> **Stated exercise**
Would you quote the material below from its first line through the line containing "return Matrix.LocRotScale((x, y, z), Euler([radians(a)", exactly and with both ends included?

> **Provided material**

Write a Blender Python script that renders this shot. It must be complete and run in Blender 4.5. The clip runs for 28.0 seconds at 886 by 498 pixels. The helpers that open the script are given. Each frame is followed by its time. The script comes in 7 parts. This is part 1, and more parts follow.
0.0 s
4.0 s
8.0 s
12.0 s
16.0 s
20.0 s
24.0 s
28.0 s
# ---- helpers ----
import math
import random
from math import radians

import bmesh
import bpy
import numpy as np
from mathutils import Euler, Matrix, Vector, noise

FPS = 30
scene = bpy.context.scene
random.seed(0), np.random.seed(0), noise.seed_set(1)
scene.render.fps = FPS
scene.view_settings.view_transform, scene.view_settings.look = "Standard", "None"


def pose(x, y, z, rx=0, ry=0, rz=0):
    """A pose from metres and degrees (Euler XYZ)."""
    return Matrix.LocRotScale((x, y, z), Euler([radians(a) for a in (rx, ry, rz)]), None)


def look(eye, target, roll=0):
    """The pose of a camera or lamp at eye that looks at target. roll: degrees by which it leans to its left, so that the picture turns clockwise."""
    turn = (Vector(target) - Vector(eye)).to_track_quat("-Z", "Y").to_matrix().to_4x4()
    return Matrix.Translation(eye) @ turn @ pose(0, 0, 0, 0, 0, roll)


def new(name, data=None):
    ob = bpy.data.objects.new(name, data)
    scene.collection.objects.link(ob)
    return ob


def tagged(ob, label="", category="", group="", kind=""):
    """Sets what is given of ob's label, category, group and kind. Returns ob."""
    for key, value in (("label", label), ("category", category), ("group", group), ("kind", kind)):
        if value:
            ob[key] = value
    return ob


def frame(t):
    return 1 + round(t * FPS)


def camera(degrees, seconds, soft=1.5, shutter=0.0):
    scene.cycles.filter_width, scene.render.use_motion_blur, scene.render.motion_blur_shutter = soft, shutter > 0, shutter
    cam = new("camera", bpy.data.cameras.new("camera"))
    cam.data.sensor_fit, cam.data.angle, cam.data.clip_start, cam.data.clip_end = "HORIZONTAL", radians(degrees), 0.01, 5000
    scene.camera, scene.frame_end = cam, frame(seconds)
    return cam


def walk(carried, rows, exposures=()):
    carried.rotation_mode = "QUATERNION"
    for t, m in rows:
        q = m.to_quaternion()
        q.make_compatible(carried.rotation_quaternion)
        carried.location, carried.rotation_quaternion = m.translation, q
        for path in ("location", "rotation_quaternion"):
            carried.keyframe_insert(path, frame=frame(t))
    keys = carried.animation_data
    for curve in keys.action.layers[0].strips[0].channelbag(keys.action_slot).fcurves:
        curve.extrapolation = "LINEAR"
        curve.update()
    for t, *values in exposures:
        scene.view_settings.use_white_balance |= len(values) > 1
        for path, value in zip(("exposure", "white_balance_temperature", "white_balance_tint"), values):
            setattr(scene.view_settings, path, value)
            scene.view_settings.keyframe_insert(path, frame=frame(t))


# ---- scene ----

> **Written solution**
Write a Blender Python script that renders this shot. It must be complete and run in Blender 4.5. The clip runs for 28.0 seconds at 886 by 498 pixels. The helpers that open the script are given. Each frame is followed by its time. The script comes in 7 parts. This is part 1, and more parts follow.
0.0 s
4.0 s
8.0 s
12.0 s
16.0 s
20.0 s
24.0 s
28.0 s
# ---- helpers ----
import math
import random
from math import radians

import bmesh
import bpy
import numpy as np
from mathutils import Euler, Matrix, Vector, noise

FPS = 30
scene = bpy.context.scene
random.seed(0), np.random.seed(0), noise.seed_set(1)
scene.render.fps = FPS
scene.view_settings.view_transform, scene.view_settings.look = "Standard", "None"


def pose(x, y, z, rx=0, ry=0, rz=0):
    """A pose from metres and degrees (Euler XYZ)."""
    return Matrix.LocRotScale((x, y, z), Euler([radians(a) for a in (rx, ry, rz)]), None)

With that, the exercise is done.